Short exercise: Write each line of the material exactly as given, from the top through the line that contains "for key, value", and omit all pictures.
%%
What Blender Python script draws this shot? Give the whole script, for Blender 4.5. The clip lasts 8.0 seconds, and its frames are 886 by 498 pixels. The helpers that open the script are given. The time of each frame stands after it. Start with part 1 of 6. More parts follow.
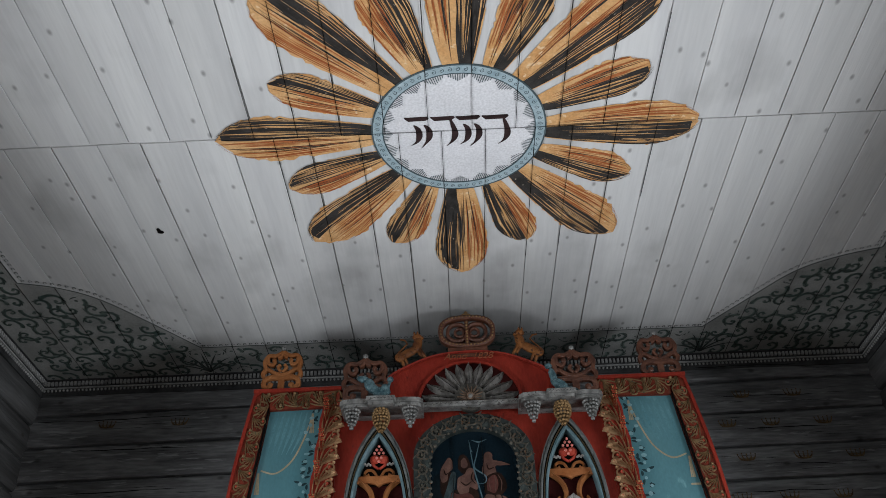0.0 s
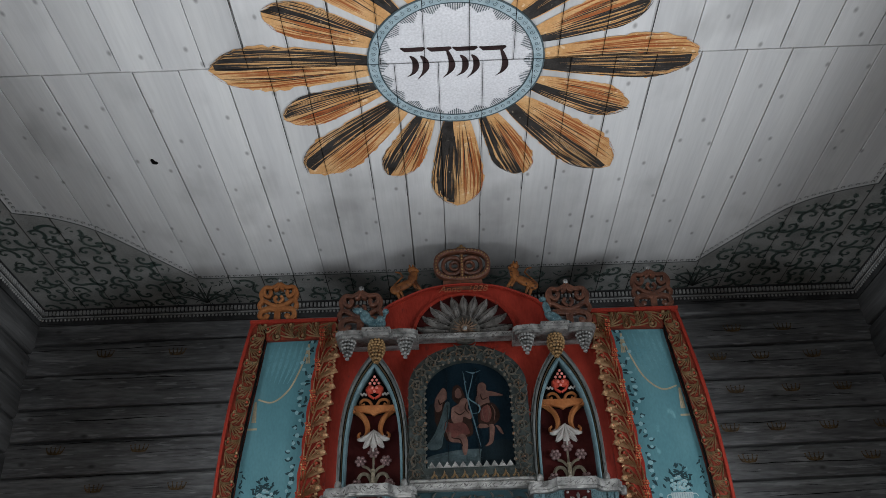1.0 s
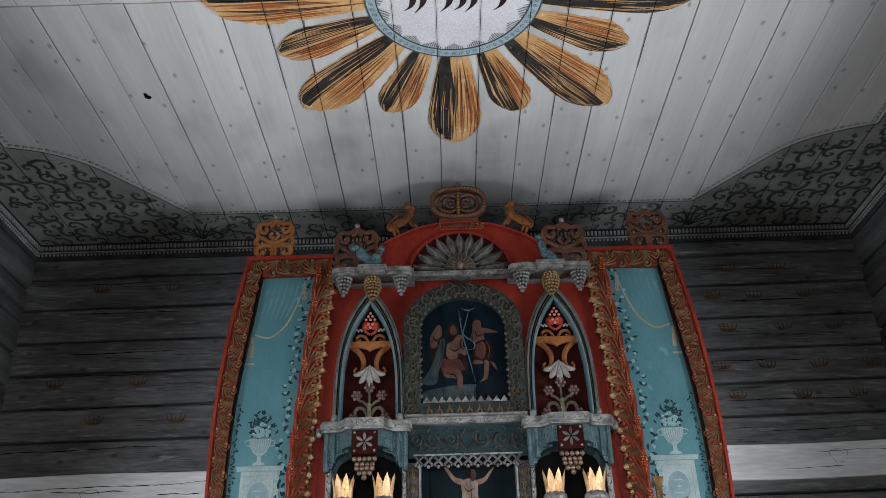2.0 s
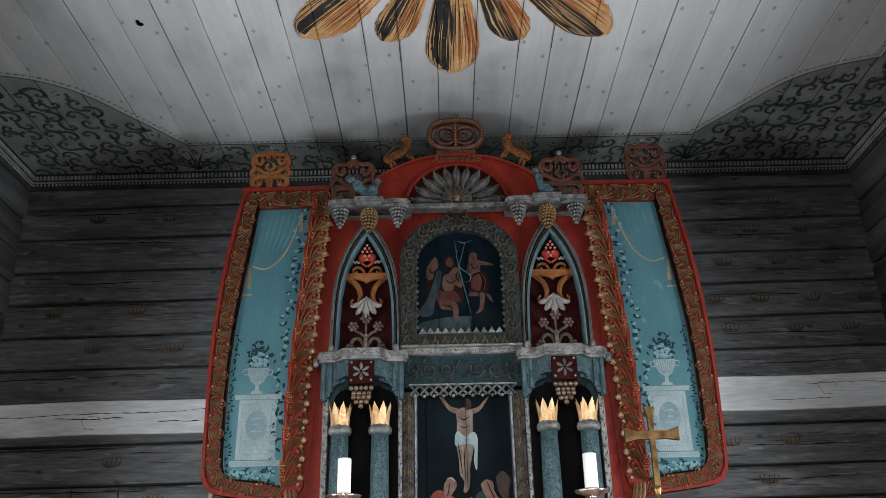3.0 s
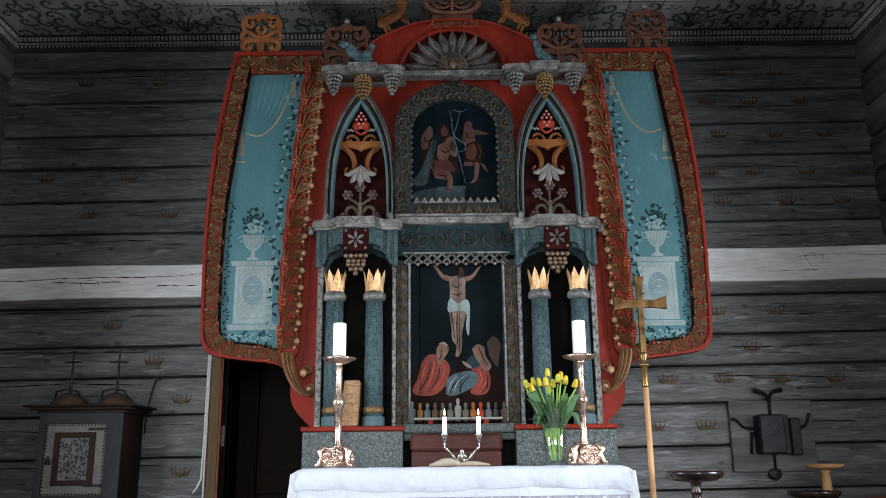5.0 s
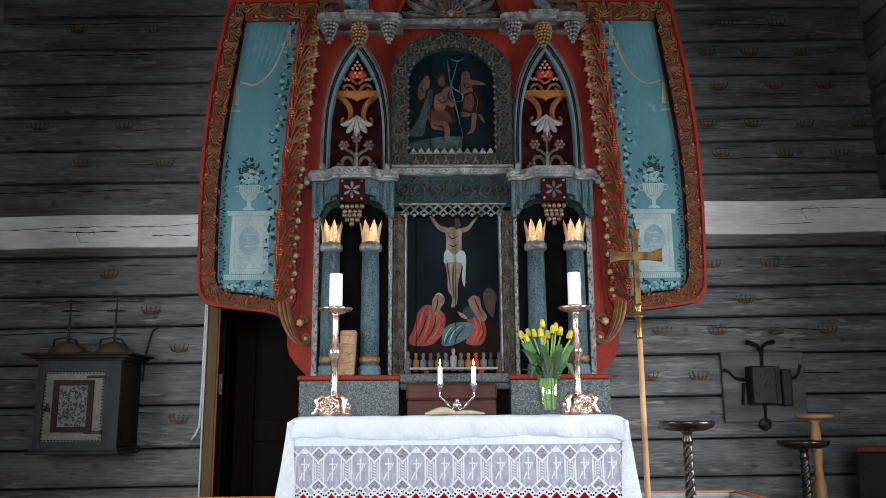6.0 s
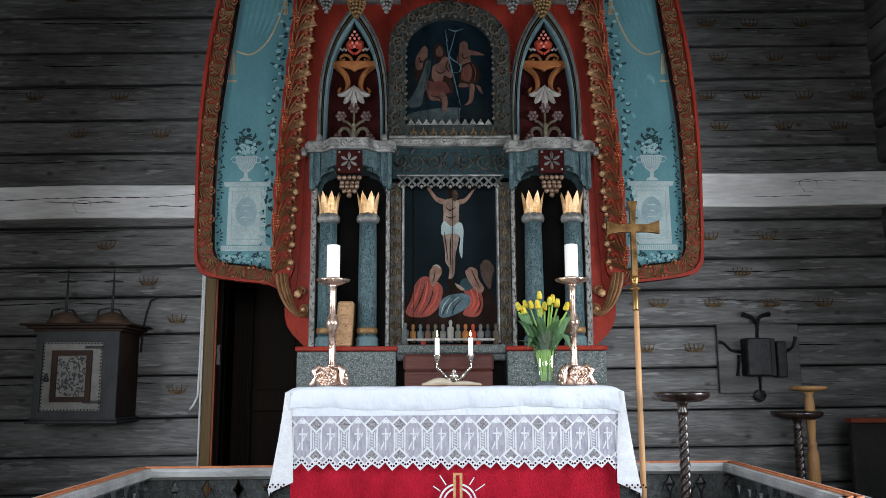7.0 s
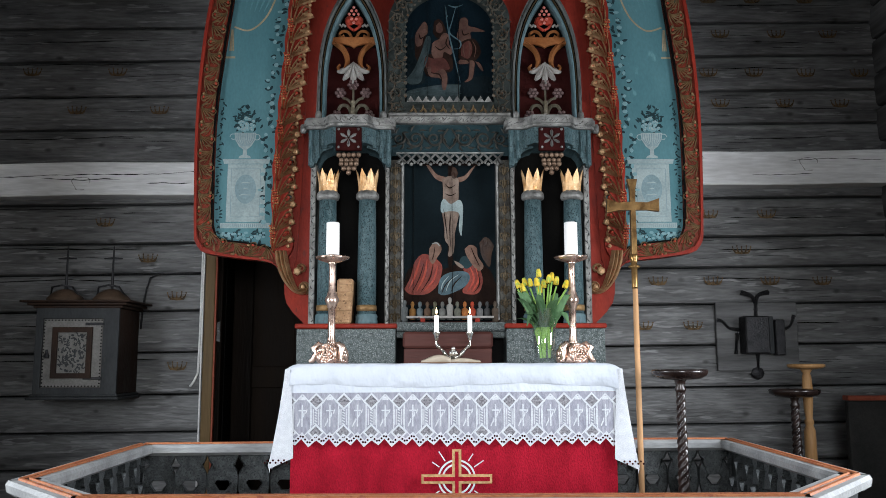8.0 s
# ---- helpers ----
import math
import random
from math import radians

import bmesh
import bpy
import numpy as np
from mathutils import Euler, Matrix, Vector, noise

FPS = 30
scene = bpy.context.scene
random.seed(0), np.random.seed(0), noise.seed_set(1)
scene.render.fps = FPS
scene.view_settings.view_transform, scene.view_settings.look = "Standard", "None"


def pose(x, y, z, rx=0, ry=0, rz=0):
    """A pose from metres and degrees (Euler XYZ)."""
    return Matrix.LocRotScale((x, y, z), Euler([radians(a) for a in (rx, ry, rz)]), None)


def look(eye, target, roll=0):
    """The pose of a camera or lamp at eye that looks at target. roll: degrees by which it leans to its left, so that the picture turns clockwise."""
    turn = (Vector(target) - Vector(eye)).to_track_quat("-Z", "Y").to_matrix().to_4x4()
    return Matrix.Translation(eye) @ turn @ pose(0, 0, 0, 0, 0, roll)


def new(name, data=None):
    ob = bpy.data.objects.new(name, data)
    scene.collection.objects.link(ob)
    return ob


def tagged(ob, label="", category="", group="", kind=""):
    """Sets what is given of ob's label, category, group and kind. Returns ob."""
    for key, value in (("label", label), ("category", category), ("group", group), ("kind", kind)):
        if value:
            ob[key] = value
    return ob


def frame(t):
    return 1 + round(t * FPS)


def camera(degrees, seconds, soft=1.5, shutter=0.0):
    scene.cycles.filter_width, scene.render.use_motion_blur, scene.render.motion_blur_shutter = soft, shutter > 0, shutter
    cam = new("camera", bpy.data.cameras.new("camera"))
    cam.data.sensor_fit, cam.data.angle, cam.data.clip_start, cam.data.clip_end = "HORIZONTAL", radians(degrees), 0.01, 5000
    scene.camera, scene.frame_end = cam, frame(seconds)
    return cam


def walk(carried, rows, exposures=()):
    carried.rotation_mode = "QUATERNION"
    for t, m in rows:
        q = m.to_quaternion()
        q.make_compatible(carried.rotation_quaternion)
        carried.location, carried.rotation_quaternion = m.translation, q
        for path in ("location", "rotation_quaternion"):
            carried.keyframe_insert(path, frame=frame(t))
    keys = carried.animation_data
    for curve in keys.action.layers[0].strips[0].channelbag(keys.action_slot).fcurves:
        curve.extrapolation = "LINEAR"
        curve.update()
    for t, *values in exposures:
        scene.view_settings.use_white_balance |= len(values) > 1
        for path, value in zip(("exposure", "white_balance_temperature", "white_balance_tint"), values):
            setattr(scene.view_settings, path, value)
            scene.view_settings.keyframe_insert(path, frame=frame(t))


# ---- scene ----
%%
Response:
What Blender Python script draws this shot? Give the whole script, for Blender 4.5. The clip lasts 8.0 seconds, and its frames are 886 by 498 pixels. The helpers that open the script are given. The time of each frame stands after it. Start with part 1 of 6. More parts follow.
0.0 s
1.0 s
2.0 s
3.0 s
5.0 s
6.0 s
7.0 s
8.0 s
# ---- helpers ----
import math
import random
from math import radians

import bmesh
import bpy
import numpy as np
from mathutils import Euler, Matrix, Vector, noise

FPS = 30
scene = bpy.context.scene
random.seed(0), np.random.seed(0), noise.seed_set(1)
scene.render.fps = FPS
scene.view_settings.view_transform, scene.view_settings.look = "Standard", "None"


def pose(x, y, z, rx=0, ry=0, rz=0):
    """A pose from metres and degrees (Euler XYZ)."""
    return Matrix.LocRotScale((x, y, z), Euler([radians(a) for a in (rx, ry, rz)]), None)


def look(eye, target, roll=0):
    """The pose of a camera or lamp at eye that looks at target. roll: degrees by which it leans to its left, so that the picture turns clockwise."""
    turn = (Vector(target) - Vector(eye)).to_track_quat("-Z", "Y").to_matrix().to_4x4()
    return Matrix.Translation(eye) @ turn @ pose(0, 0, 0, 0, 0, roll)


def new(name, data=None):
    ob = bpy.data.objects.new(name, data)
    scene.collection.objects.link(ob)
    return ob


def tagged(ob, label="", category="", group="", kind=""):
    """Sets what is given of ob's label, category, group and kind. Returns ob."""
    for key, value in (("label", label), ("category", category), ("group", group), ("kind", kind)):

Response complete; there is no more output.